Goal: Copy exactly the block of lines between the one containing "random.seed(0), np.random.seed(0), noise.seed_set(1)" and the one containing "return Matrix.LocRotScale((x, y, z), Euler([radians(a)", inclusive.

— begin Provided data —

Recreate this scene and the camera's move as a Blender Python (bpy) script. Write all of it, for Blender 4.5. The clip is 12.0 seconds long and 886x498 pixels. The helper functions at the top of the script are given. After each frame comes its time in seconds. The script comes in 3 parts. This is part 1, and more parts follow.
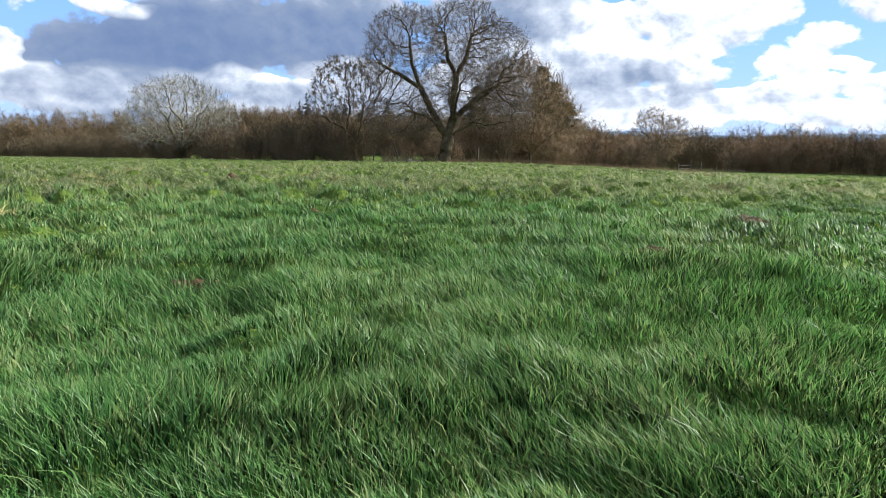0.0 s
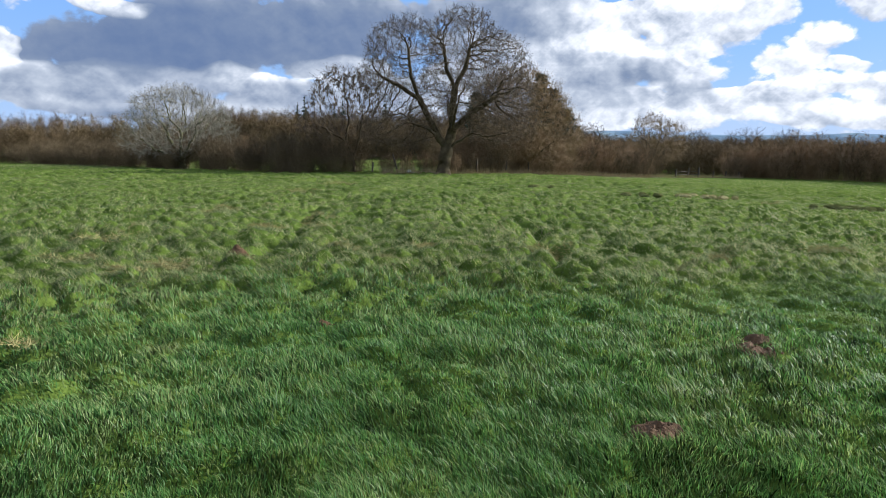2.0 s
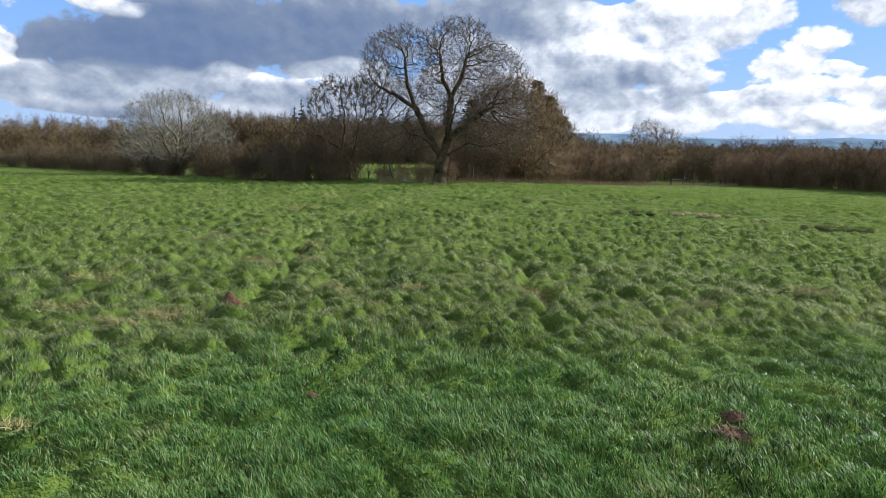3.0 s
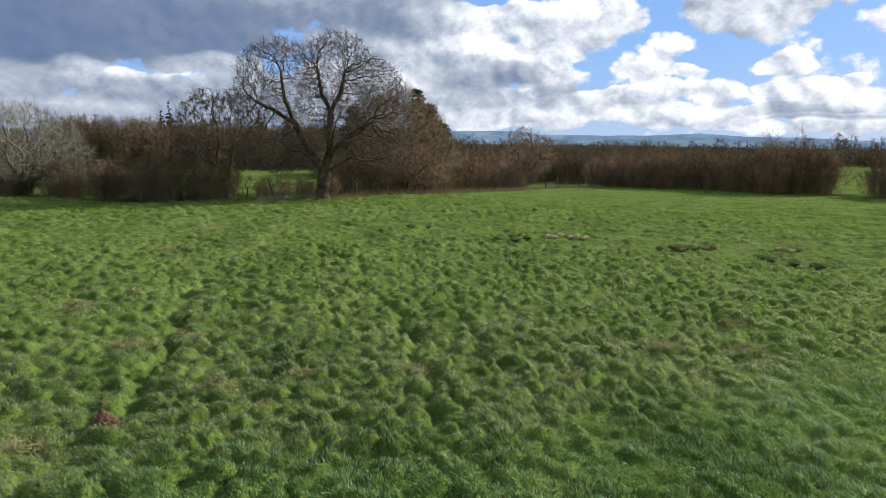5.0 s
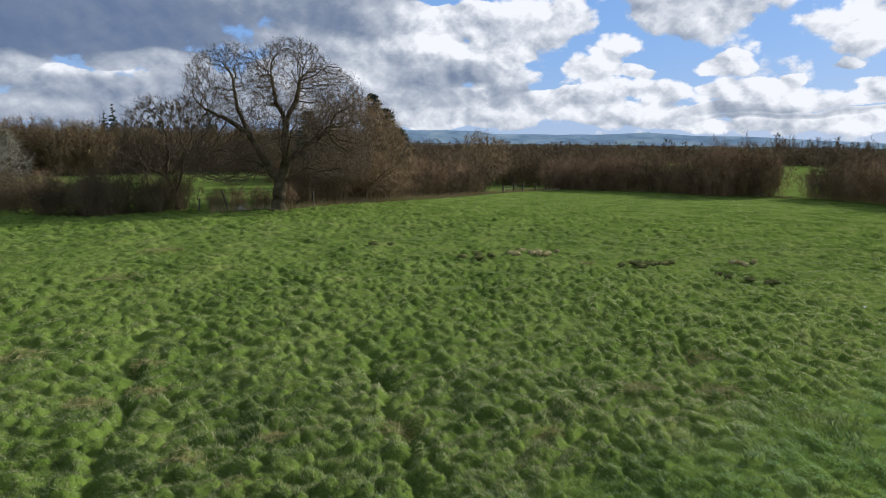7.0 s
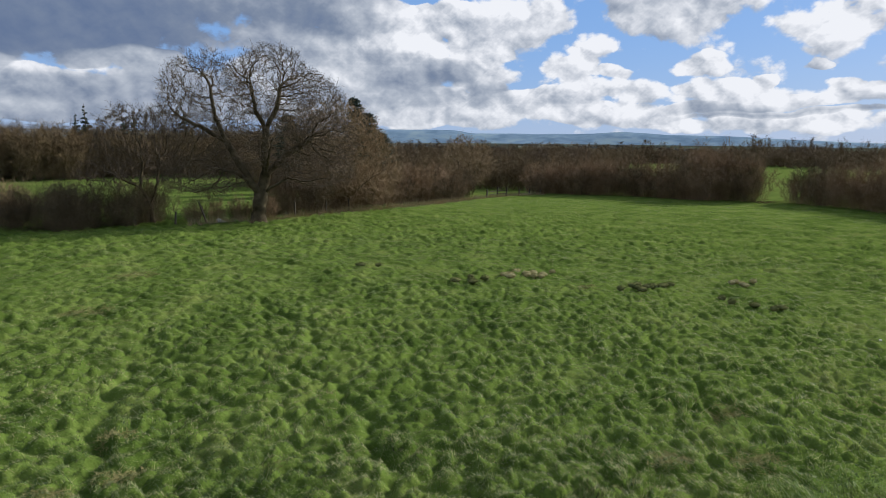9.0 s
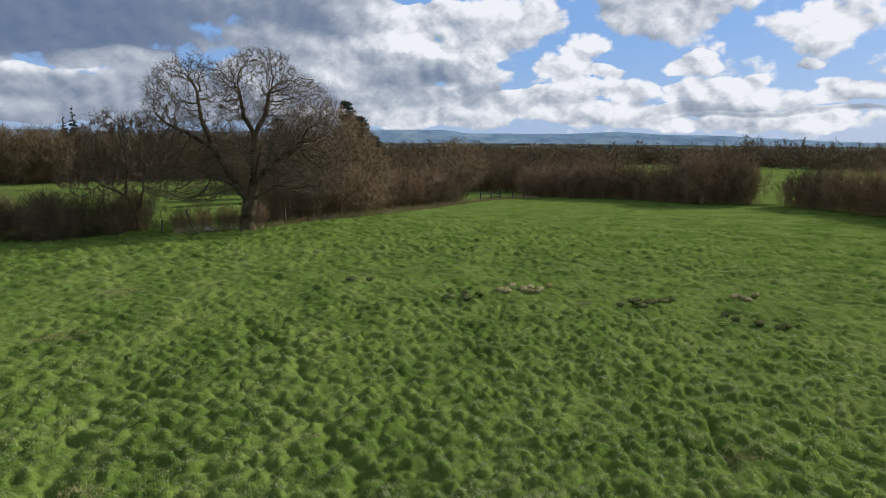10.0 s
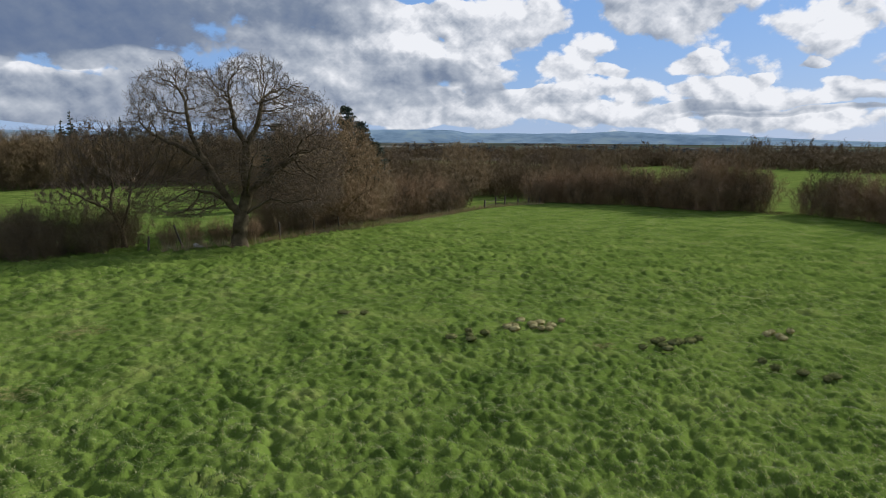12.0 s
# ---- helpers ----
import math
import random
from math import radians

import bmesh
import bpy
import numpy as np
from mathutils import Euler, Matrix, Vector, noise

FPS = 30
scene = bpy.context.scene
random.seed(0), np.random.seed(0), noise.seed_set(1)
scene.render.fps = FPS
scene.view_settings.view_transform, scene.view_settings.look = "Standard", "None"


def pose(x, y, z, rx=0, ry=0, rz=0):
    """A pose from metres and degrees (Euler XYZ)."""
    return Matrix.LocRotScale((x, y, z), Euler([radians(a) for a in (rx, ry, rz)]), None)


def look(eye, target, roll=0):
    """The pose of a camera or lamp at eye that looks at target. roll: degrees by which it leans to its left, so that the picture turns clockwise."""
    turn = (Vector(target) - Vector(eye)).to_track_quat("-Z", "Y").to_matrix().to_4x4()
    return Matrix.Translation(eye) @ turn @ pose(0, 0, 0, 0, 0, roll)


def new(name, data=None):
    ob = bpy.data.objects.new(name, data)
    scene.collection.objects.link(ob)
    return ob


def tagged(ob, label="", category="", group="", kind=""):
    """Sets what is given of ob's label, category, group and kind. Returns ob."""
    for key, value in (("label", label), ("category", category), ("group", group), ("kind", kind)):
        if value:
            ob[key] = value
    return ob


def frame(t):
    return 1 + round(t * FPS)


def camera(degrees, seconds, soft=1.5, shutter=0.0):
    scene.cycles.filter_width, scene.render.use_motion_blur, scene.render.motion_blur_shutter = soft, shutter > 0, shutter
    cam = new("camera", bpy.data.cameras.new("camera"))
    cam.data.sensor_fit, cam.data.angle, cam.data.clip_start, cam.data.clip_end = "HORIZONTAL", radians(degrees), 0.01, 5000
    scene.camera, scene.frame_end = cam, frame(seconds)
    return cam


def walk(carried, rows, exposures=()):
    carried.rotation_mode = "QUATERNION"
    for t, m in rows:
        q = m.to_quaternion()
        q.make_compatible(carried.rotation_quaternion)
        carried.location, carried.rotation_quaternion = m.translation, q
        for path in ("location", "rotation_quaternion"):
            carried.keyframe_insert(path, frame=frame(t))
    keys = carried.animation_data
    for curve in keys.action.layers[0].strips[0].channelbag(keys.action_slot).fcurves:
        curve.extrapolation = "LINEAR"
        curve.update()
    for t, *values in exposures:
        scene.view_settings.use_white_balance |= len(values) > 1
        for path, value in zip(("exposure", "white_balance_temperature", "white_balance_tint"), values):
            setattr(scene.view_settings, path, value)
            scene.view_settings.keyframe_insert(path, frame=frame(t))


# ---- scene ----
cam = camera(74.1, 12.0, soft=0.85)
PATH = [
    (0, (0.267, 0.29, 0.594), (0.261, 2.254, 0.218), 0.6),
    (0.5, (0.138, 0.352, 0.922), (0.136, 2.316, 0.545), 0.6),
    (1, (0.087, 0.394, 1.153), (0.085, 2.358, 0.776), 0.7),
    (1.5, (0.1, 0.414, 1.384), (0.099, 2.378, 1.007), 0.6),
    (2, (0.167, 0.416, 1.637), (0.168, 2.38, 1.259), 0.6),
    (2.5, (0.242, 0.424, 2.008), (0.243, 2.388, 1.631), 0.6),
    (2.7, (0.248, 0.418, 2.142), (0.253, 2.383, 1.769), 0.8),
    (4.3, (0.306, 0.523, 3.379), (0.433, 2.483, 3.002), 1.1),
    (4.5, (0.299, 0.481, 3.552), (0.497, 2.435, 3.173), 1.0),
    (5, (0.29, 0.408, 3.833), (0.683, 2.333, 3.458), 0.6),
    (5.5, (0.256, 0.385, 3.968), (0.732, 2.291, 3.595), 0.5),
    (6, (0.22, 0.447, 4.154), (0.723, 2.346, 3.779), 0.5),
    (6.5, (0.18, 0.71, 4.418), (0.701, 2.604, 4.043), 0.5),
    (7, (0.089, 0.976, 4.676), (0.625, 2.865, 4.3), 0.5),
    (9, (-0.01, 2.537, 5.503), (0.59, 4.407, 5.125), 0.5),
    (9.5, (0.141, 3.065, 5.747), (0.753, 4.932, 5.369), 0.4),
    (10, (0.317, 3.546, 5.98), (0.938, 5.409, 5.602), 0.4),
    (10.5, (0.48, 4.038, 6.203), (1.106, 5.9, 5.826), 0.4),
    (11, (0.719, 4.625, 6.479), (1.349, 6.485, 6.101), 0.2),
    (11.5, (1.004, 5.315, 6.668), (1.638, 7.174, 6.291), 0.2),
    (12, (1.31, 6.224, 6.827), (1.919, 8.091, 6.448), 0.3),
]
walk(cam, [(t, look(eye, target, roll)) for t, eye, target, roll in PATH], [(0, 1.12, 5980, 10), (1.2, 0.88, 5950, 10), (2.5, 0.78, 5950, 10), (4.5, 0.72, 6100, 10), (5.5, 0.58, 6100, 10), (12, 0.37, 6200, 10)])

# ---- sky, sun and exposure ----
SUN_AZ, SUN_EL = 74.0, 26.0
world = bpy.data.worlds.new("world")
scene.world = world
world.use_nodes = True
wt = world.node_tree


def wn(kind, **values):
    n = wt.nodes.new(kind)
    for key, value in values.items():
        n.inputs[key].default_value = value
    return n


def wmath(op, a, b=None, c=None, clamp=False):
    n = wt.nodes.new("ShaderNodeMath")
    n.operation, n.use_clamp = op, clamp
    for i, v in enumerate((a, b, c)):
        if v is None:
            continue
        if isinstance(v, (int, float)):
            n.inputs[i].default_value = v
        else:
            wt.links.new(v, n.inputs[i])
    return n.outputs[0]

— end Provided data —

Final answer:
random.seed(0), np.random.seed(0), noise.seed_set(1)
scene.render.fps = FPS
scene.view_settings.view_transform, scene.view_settings.look = "Standard", "None"


def pose(x, y, z, rx=0, ry=0, rz=0):
    """A pose from metres and degrees (Euler XYZ)."""
    return Matrix.LocRotScale((x, y, z), Euler([radians(a) for a in (rx, ry, rz)]), None)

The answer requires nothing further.